_DATA SECTION:_

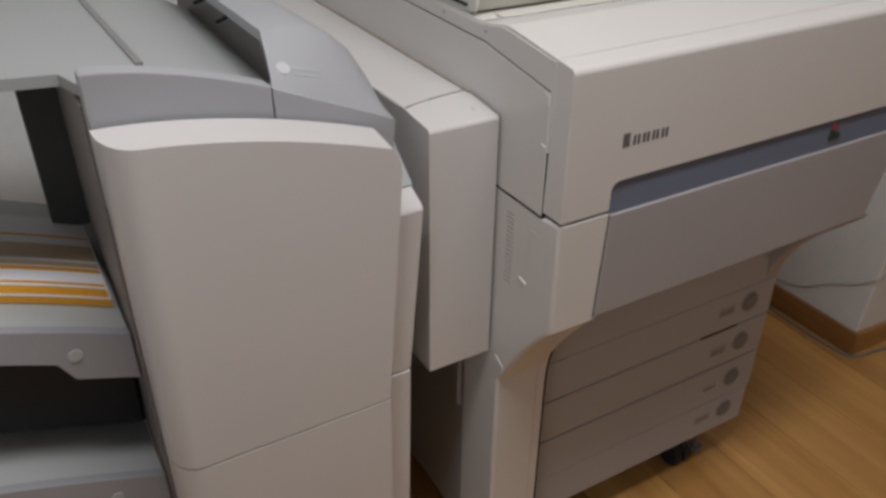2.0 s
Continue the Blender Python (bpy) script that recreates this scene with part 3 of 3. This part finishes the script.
part("fascia", prism([(-0.457, 0.88), (-0.457, 1.02)] + [(-0.455 + 0.174 * i / 10, fascia_z(-0.455 + 0.174 * i / 10)) for i in range(11)] + [(-0.281, 0.88)], "y", 0.131, 0.155, 0.003, 2), HOOD, fin, "curved grey trim below the top tray")

SECTION = [(-0.2665, 1.02), (-0.245, 1.0225), (-0.215, 1.019), (-0.19, 1.007), (-0.168, 0.986), (-0.15, 0.957), (-0.141, 0.925), (-0.146, 0.885), (-0.15, 0.85)]


def hood_rim(x):
    return 0.981 - 0.43 * (x + 0.2805)


def hood(u, v):
    """u across from the tray side to the copier side, v from front to back."""
    k = u * (len(SECTION) - 1)
    i = min(int(k), len(SECTION) - 2)
    x = SECTION[i][0] + (SECTION[i + 1][0] - SECTION[i][0]) * (k - i)
    z = SECTION[i][1] + (SECTION[i + 1][1] - SECTION[i][1]) * (k - i)
    if v < 0.15:
        s = v / 0.15
        y = 0.13 + 0.07 * (0.75 * s + 0.25 * (1 - math.cos(s * math.pi / 2)))
        rim = hood_rim(x)
        z = rim + (z - rim) * (0.75 * s + 0.25 * math.sin(s * math.pi / 2)) if z > rim else z
    else:
        s = (v - 0.15) / 0.85
        y = 0.2 + 0.5 * s
        z = z - 0.01 * s
    x = x - 0.0145 * max(0, 1 - v / 0.15) * (1 - u)
    return (x, y, z)


hb = grid_shell(hood, 24, 60, 0.012)
hood_ob = part("exit_hood", hb, HOOD, fin, "smooth grey exit hood curving down to one side")
part("hood_front", prism([(-0.2805, 0.82)] + [(-0.2805 + 0.01 * i, hood_rim(-0.2805 + 0.01 * i) - 0.0004) for i in range(13)] + [(-0.152, 0.925), (-0.143, 0.918), (-0.1475, 0.885), (-0.1515, 0.82)], "y", 0.1296, 0.15, 0.0008, 1), HOOD, hood_ob)
badge = part("recycling_badge", drum((0, 0, 0), "z", 0.0075, 0.0012, 24), WHITE, hood_ob, "small round white badge")
spot = Vector(hood(0.084, 0.058))
facing = (Vector(hood(0.1, 0.058)) - spot).cross(Vector(hood(0.084, 0.066)) - spot).normalized()
badge.matrix_local = Matrix.Translation(spot - Vector(ORIGIN["finisher"])) @ facing.to_track_quat("Z", "Y").to_matrix().to_4x4() @ Matrix.Translation(Vector(ORIGIN["finisher"]))
for dz in (0.0, 0.004):
    part("badge_line", grid_shell(lambda u, v: tuple(Vector(hood(0.13 + 0.12 * u, 0.057 - 2.6 * dz + 0.0022 * v)) + Vector((0, -0.0004, 0.0006))), 4, 1, 0.0008), PALEGREY, hood_ob, "faint pale line of print")
part("hood_inside", prism([(0.2, 0.93), (0.2, 1.0), (0.685, 0.99), (0.685, 0.93)], "x", -0.245, -0.238), DIAL, hood_ob)
for y in (0.35, 0.45, 0.52):
    part("exit_finger", prism([(-0.272, 0.990), (-0.245, 0.999), (-0.245, 1.003), (-0.274, 0.9935)], "y", y, y + 0.005), BLACK, hood_ob, "small black paper finger")


def top_tray(u, v):
    x = -0.235 - 0.5 * u
    k = min(1, (-0.235 - x) / 0.16)
    return (x, 0.152 + (0.05 if x < -0.457 else 0) + (0.46 - (0.05 if x < -0.457 else 0)) * v, 0.935 + 0.065 * math.sin(k * math.pi / 2) + 0.03 * max(0, u - 0.3))


tt = part("top_tray", grid_shell(top_tray, 30, 6, 0.012), TOPTRAY, fin, "pale grey sloping top output tray")
part("tray_rib", grid_shell(lambda u, v: (-0.395 - 0.014 * v + 0.007 * u, 0.205 + 0.39 * v, 1.0035), 1, 4, 0.008), TRAYGREY, tt, "grey raised rib on the tray")
part("tray_bracket", box(-0.505, -0.458, 0.44, 0.46, 0.72, 0.985, 0.003), BRACKET, fin, "charcoal upright bracket behind the trays")
part("side_wall", box(-0.459, -0.4505, 0.16, 0.66, 0.06, 0.985, 0.001, 1), DIAL, fin)


def rise(x):
    """How far the side trays climb away from the cabinet."""
    d = -0.462 - x
    return 0.42 * d - 0.35 * d * d


def stack_tray(z):
    st = part("stack_tray", grid_shell(lambda u, v: (-0.462 - 0.33 * u, 0.2 + 0.34 * v, z - 0.004 + rise(-0.462 - 0.33 * u) - 0.006 * math.sin(v * math.pi)), 12, 6, 0.012), PALEGREY, fin, "grey output tray climbing from the finisher side")
    xs = [-0.461 - 0.033 * i for i in range(11)]
    lip = [(x, z + rise(x)) for x in xs] + [(xs[-1], z + rise(xs[-1]) - 0.03), (-0.6, z + rise(-0.6) - 0.044), (-0.543, z + rise(-0.543) - 0.047), (-0.528, z + rise(-0.528) - 0.068), (-0.461, z - 0.066)]
    part("tray_front", prism(lip, "y", 0.186, 0.2, 0.002, 2), GREY, st)
    part("recycling_badge", drum((-0.522, 0.185, z + rise(-0.522) - 0.032), "y", 0.0078, 0.002, 18), PALEGREY, st, "small pale round badge")


stack_tray(0.702)
stack_tray(0.472)


# added black block standing in for the shadowed dark space between the trays
part("dark_filler", prism([(-0.462, 0.49), (-0.78, 0.6), (-0.78, 0.7), (-0.462, 0.61)], "y", 0.275, 0.53, 0.004, 1), BLACK, fin, "black filler block for the shadowed space between the side trays")


def sheet_pile(name, y0, y1, lift, h, mat, label):
    ob = solo(name, grid_shell(lambda u, v: (-0.468 - 0.3 * u, y0 + (y1 - y0) * v + 0.006 * math.sin(u * 3), 0.698 + lift + h + rise(-0.468 - 0.3 * u) * 0.97 - 0.005 * (1 - v) ** 4 - 0.004 * math.sin(v * math.pi)), 10, 8, h), mat, (-0.6, 0.35, 0.72 + lift), label, "brochure", "", "brochures in the tray")
    return ob


def band(parent, y0, y1, top, mat):
    part("printed_band", grid_shell(lambda u, v: (-0.47 - 0.29 * u, y0 + (y1 - y0) * v + 0.006 * math.sin(u * 3), 0.6985 + top + rise(-0.47 - 0.29 * u) * 0.97 - 0.005 * (1 - (y0 + (y1 - y0) * v - 0.25) / 0.2) ** 4 - 0.004 * math.sin(math.pi * (y0 + (y1 - y0) * v - 0.25) / 0.2)), 10, 2, 0.0006), mat, parent)


sheet_pile("brochure", 0.252, 0.452, 0.0, 0.006, BUFF, "brown-edged printed brochure under the others in the tray")
sheet_pile("brochure", 0.2505, 0.4505, 0.0065, 0.009, ORANGE, "orange printed brochure in the finisher tray")
top_one = sheet_pile("brochure", 0.25, 0.45, 0.016, 0.003, PAPER, "white brochure with orange and brown bands in the tray")
for y0, y1, mt in ((0.2505, 0.266, ORANGE), (0.2665, 0.2685, BUFF), (0.275, 0.280, ORANGE), (0.308, 0.317, ORANGE), (0.321, 0.331, BUFF), (0.34, 0.378, BUFF), (0.398, 0.402, ORANGE)):
    band(top_one, y0, y1, 0.0193, mt)

# ---- right of the pillar ----
desk = thing("desk", (2.4, 0.4, 0), "black office desk with a flat metal foot", "desk")
part("foot", prism([(2.03, 0.002), (2.03, 0.03), (2.06, 0.042), (2.62, 0.042), (2.65, 0.002)], "y", 0.13, 0.21, 0.004, 2), DESK, desk)
part("leg", box(2.26, 2.33, 0.14, 0.2, 0.04, 0.7, 0.006), DESK, desk)
part("crossbar", box(1.9, 2.158, 0.315, 0.35, 0.4, 0.44, 0.004), BRACKET, desk, "charcoal grey rail")
part("foot_wheel", drum((2.05, 0.17, 0.03), "y", 0.028, 0.05, 18, 0.004), RUBBER, desk)
# sheen on the black leg, laid on as a paler charcoal strip
part("leg_sheen", prism([(2.262, 0.05), (2.285, 0.05), (2.345, 0.36), (2.325, 0.36)], "y", 0.132, 0.139, 0.001, 1), BRACKET, desk, "grey strip standing for the sheen on the leg")
part("side_panel", box(1.78, 3.4, 0.352, 0.372, 0.004, 0.72, 0.003), DESK, desk)
part("pedestal", box(2.16, 2.75, 0.228, 0.35, 0.006, 0.6, 0.012, 3), DESK, desk)
part("top", box(1.84, 3.45, 0.27, 0.9, 0.72, 0.75, 0.004), DESK, desk)
solo("cabinet", box(1.9, 2.9, 0.3, 0.9, 0.75, 1.5, 0.004), DESK, (2.4, 0.7, 0.75), "plain black cabinet standing on the desk", "cabinet")

# ---- cables and small marks ----
solo("floor_cable", tube([(0.9, 0.66, 0.0055), (1.1, 0.585, 0.0055), (1.135, 0.508, 0.0055), (1.132, 0.422, 0.0055), (1.131, 0.313, 0.0055), (1.148, 0.22, 0.0055), (1.233, 0.2, 0.0055), (1.329, 0.181, 0.0055), (1.458, 0.163, 0.0055), (1.6, 0.159, 0.0055), (1.701, 0.166, 0.0055), (1.806, 0.201, 0.0055), (1.868, 0.259, 0.0055), (1.878, 0.31, 0.0055), (1.9, 0.6, 0.0055)], 0.0033), CABLE, (1.4, 0.17, 0), "grey cable lying on the floor round the pillar", "cable")
PL = lambda y, z: (PX0 + LEANX * z - 0.003, y, z)
solo("wall_cable", tube([PL(0.7, 0.075), PL(0.55, 0.078), PL(0.412, 0.1), PL(0.329, 0.156), PL(0.268, 0.19), PL(0.23, 0.222), on_pillar(1.153, 0.229, 0.003), on_pillar(1.188, 0.256, 0.002), on_pillar(1.225, 0.308, 0.002), on_pillar(1.295, 0.381, 0.002), on_pillar(1.345, 0.473, 0.002), on_pillar(1.412, 0.591, 0.002), on_pillar(1.48, 0.7, 0.002)], 0.0014), WHITECABLE, on_pillar(1.225, 0.308), "thin painted-over cable running slantwise across the pillar", "cable")
solo("cable_sheath", tube([on_pillar(1.455, 0.665, 0.0045), on_pillar(1.484, 0.708, 0.0045), on_pillar(1.514, 0.807, 0.0045), on_pillar(1.551, 0.897, 0.0045), on_pillar(1.578, 0.996, 0.0045), on_pillar(1.587, 1.1, 0.0045)], 0.0034), RUBBER, on_pillar(1.5, 0.75), "dark grey bare length of cable on the pillar", "cable")
solo("back_cable", tube([(0.02, 0.76, 0.2), (-0.03, 0.84, 0.7), (-0.045, 0.835, 0.87), (-0.03, 0.82, 0.905), (0.0, 0.8, 0.93), (0.03, 0.74, 0.93)], 0.004), CABLE, (-0.05, 0.8, 0.5), "dark cable looping behind the copier", "cable")
solo("wall_plug", drum(on_pillar(1.13, 0.703, 0.0015), "y", 0.0045, 0.005, 10), INK, on_pillar(1.13, 0.703), "small dark screw in the pillar", "screw")
solo("splinter", prism([(1.058, 0.052), (1.072, 0.0475), (1.082, 0.048), (1.07, 0.0515)], "z", 0.003, 0.0045), INK, (1.07, 0.05, 0.003), "small dark splinter on the floor", "debris")

# ---- floor, last: planks one by one ----
floor = solo("floor", box(LEFT_X - 0.15, RIGHT_X + 0.15, FRONT_Y - 0.15, WALL_Y + 0.15, -0.1, -0.004), SUBFLOOR, (0, 0, 0), "light orange laminate plank floor with dark joints", "floor", "structure")
PWID, PLEN = 0.163, 2.4
pm = {}


def plank_mesh(length):
    key = round(length, 3)
    if key not in pm:
        bm = box(0.0006, PWID - 0.0006, 0.0002, length - 0.0002, -0.0045, 0.002, 0.0008, 1)
        me = bpy.data.meshes.new("plank")
        bm.to_mesh(me)
        bm.free()
        me.materials.append(PLANK)
        pm[key] = me
    return pm[key]


for i in range(-21, 20):
    x0 = 0.95 + i * PWID
    y = FRONT_Y - 0.1 - ((i * 7) % 5) * 0.2
    while y < WALL_Y:
        a, b = max(y, FRONT_Y), min(y + PLEN, WALL_Y)
        if b - a > 0.05 and x0 > LEFT_X - PWID and x0 + PWID < RIGHT_X + PWID:
            p = new("plank", plank_mesh(b - a))
            p.location = (x0, a, 0)
            p.parent = floor
        y += PLEN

_YOUR OBJECTIVE:_ Restate only the lines running from the start of the material above through the line containing "return 0.981 - 0.43 * (x + 0.2805)", ends included. No pictures.

_SOLVED PROBLEM:_
2.0 s
Continue the Blender Python (bpy) script that recreates this scene with part 3 of 3. This part finishes the script.
part("fascia", prism([(-0.457, 0.88), (-0.457, 1.02)] + [(-0.455 + 0.174 * i / 10, fascia_z(-0.455 + 0.174 * i / 10)) for i in range(11)] + [(-0.281, 0.88)], "y", 0.131, 0.155, 0.003, 2), HOOD, fin, "curved grey trim below the top tray")

SECTION = [(-0.2665, 1.02), (-0.245, 1.0225), (-0.215, 1.019), (-0.19, 1.007), (-0.168, 0.986), (-0.15, 0.957), (-0.141, 0.925), (-0.146, 0.885), (-0.15, 0.85)]


def hood_rim(x):
    return 0.981 - 0.43 * (x + 0.2805)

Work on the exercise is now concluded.